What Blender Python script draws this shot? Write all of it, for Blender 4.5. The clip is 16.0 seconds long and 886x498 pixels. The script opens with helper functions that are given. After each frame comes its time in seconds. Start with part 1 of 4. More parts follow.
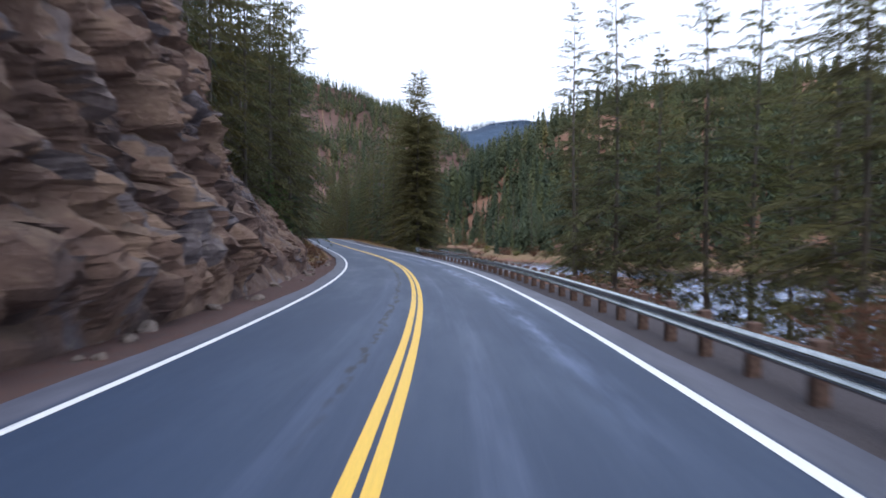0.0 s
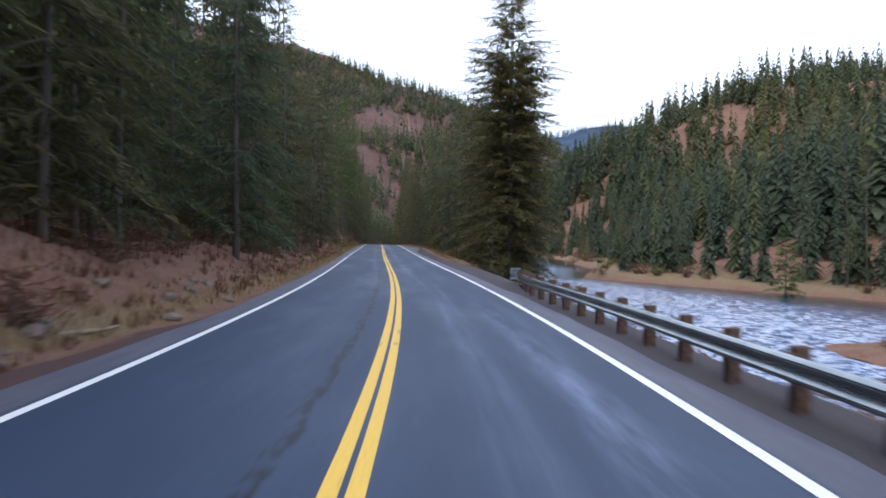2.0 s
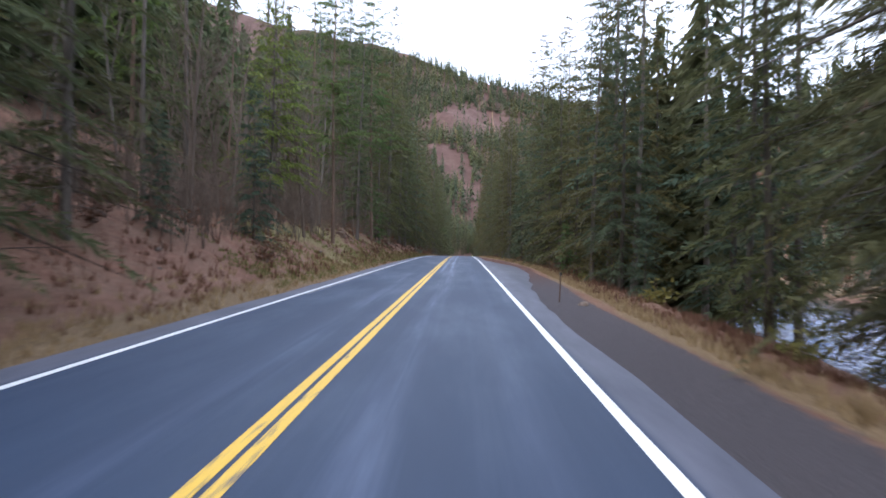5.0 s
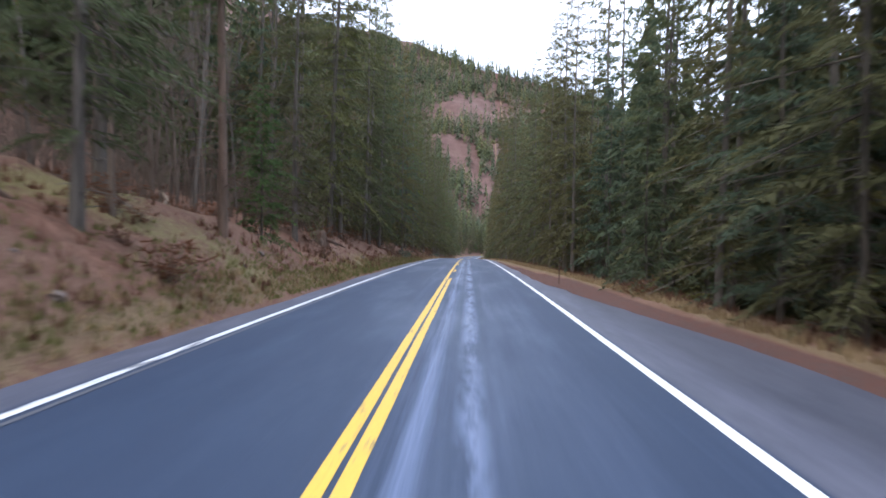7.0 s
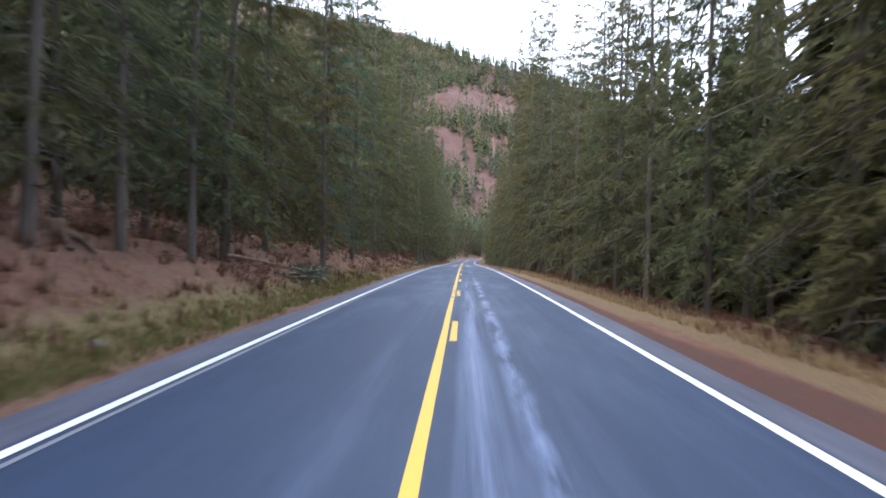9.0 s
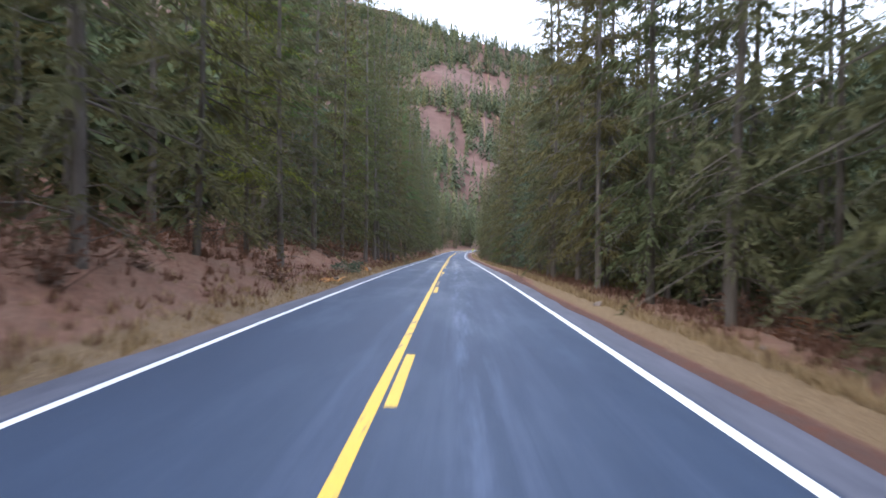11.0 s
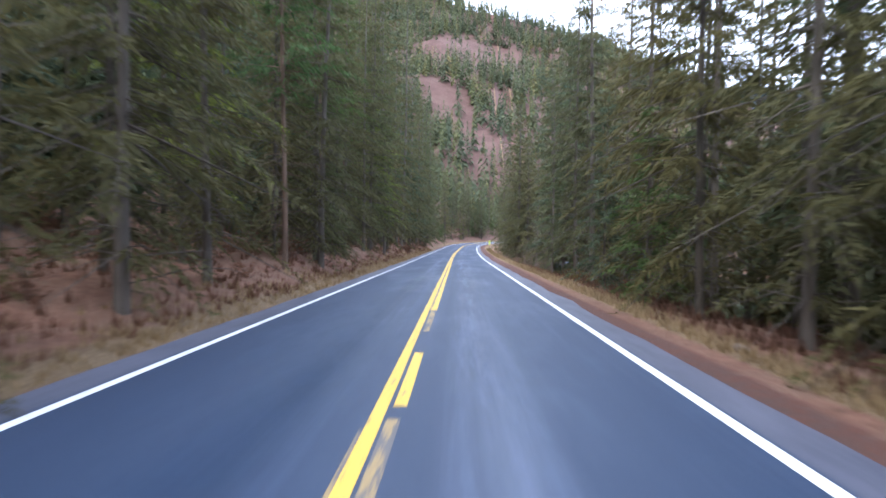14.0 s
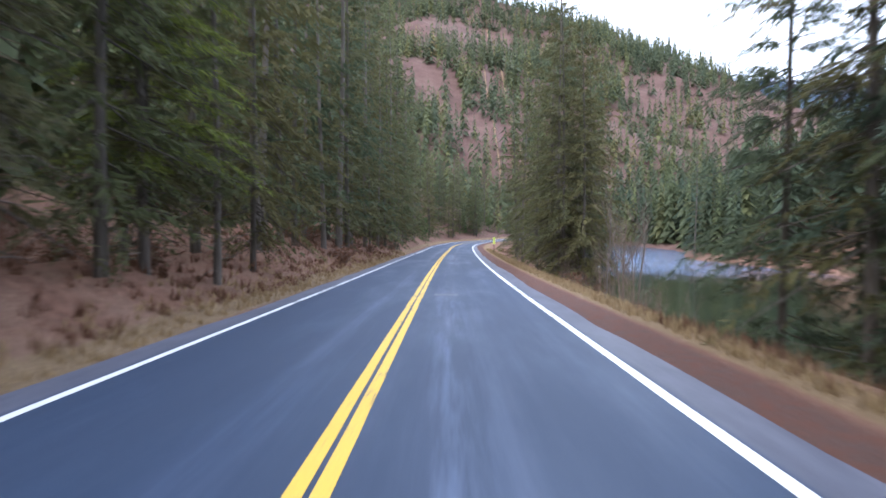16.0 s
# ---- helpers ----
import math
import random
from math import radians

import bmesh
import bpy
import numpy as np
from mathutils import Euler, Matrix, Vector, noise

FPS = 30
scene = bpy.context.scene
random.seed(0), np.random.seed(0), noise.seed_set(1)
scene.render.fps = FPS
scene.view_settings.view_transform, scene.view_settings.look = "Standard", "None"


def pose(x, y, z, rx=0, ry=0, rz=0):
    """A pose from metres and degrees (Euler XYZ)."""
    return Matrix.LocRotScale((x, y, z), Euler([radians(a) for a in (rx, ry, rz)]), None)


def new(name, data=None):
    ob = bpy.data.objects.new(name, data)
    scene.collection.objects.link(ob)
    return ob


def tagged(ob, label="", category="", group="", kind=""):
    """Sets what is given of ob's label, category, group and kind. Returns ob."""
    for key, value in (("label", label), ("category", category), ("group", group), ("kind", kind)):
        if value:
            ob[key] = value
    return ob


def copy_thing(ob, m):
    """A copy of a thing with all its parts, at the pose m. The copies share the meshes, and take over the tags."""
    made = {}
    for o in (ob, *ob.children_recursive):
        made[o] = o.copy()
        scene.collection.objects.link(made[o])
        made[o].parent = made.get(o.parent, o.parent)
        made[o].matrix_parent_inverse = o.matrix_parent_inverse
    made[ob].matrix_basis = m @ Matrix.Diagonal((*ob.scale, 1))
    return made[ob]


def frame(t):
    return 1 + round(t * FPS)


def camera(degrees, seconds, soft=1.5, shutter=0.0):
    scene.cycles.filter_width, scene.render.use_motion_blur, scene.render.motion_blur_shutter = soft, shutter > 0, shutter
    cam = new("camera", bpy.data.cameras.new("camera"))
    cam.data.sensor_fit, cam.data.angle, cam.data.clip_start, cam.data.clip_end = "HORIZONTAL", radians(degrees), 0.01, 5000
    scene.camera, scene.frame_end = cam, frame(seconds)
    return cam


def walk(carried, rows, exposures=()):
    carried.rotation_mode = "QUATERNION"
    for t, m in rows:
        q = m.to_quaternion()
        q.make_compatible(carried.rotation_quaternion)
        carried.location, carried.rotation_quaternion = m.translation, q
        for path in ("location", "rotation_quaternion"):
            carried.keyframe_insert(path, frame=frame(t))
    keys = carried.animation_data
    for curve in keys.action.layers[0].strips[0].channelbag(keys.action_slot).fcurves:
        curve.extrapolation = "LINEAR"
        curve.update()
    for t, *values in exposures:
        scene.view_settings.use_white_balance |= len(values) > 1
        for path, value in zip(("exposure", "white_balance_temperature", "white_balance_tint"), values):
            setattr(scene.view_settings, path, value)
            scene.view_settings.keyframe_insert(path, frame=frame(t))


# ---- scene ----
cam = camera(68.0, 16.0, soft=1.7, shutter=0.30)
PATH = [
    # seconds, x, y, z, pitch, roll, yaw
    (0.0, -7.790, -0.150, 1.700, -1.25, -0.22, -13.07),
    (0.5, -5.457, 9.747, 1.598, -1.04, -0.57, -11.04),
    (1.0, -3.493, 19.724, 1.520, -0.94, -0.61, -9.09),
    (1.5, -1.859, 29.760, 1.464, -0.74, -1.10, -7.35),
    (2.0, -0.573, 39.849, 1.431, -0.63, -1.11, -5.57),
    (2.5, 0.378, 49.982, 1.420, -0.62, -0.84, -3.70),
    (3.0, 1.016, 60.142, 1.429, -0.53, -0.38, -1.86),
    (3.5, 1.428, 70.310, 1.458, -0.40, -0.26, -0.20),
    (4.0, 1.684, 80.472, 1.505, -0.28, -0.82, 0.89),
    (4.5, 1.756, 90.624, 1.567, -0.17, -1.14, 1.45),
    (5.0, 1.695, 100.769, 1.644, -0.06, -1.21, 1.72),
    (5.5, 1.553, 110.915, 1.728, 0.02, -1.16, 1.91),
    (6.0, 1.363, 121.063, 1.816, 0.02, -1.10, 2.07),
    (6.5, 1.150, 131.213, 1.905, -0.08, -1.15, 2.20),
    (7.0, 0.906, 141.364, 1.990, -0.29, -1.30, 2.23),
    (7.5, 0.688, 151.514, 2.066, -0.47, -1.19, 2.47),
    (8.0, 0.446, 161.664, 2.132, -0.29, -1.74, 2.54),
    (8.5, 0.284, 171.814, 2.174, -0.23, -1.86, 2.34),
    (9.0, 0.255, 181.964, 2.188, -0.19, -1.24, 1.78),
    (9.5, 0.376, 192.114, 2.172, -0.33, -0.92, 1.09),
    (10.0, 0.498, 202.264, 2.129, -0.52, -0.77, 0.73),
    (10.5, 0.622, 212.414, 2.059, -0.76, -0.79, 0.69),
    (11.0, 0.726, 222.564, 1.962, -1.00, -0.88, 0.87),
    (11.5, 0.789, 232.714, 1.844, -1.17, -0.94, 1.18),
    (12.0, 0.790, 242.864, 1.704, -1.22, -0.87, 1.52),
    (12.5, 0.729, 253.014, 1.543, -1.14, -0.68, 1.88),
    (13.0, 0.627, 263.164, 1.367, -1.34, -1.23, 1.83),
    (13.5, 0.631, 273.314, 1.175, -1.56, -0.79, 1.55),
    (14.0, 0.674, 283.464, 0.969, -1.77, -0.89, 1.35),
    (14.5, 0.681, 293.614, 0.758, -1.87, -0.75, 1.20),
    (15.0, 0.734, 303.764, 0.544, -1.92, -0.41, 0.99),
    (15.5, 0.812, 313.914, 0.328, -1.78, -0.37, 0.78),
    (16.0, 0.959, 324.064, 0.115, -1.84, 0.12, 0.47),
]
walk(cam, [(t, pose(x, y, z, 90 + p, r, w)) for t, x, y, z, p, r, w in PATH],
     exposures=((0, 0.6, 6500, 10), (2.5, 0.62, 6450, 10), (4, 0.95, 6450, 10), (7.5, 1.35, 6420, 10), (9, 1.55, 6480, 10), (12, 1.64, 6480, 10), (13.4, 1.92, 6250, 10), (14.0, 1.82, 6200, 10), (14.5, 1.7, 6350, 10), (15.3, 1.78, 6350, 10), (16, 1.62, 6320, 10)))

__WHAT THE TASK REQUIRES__
In the lines above, find each one with "values" and list it.

__RESPONSE__
    for t, *values in exposures:
        scene.view_settings.use_white_balance |= len(values) > 1
        for path, value in zip(("exposure", "white_balance_temperature", "white_balance_tint"), values):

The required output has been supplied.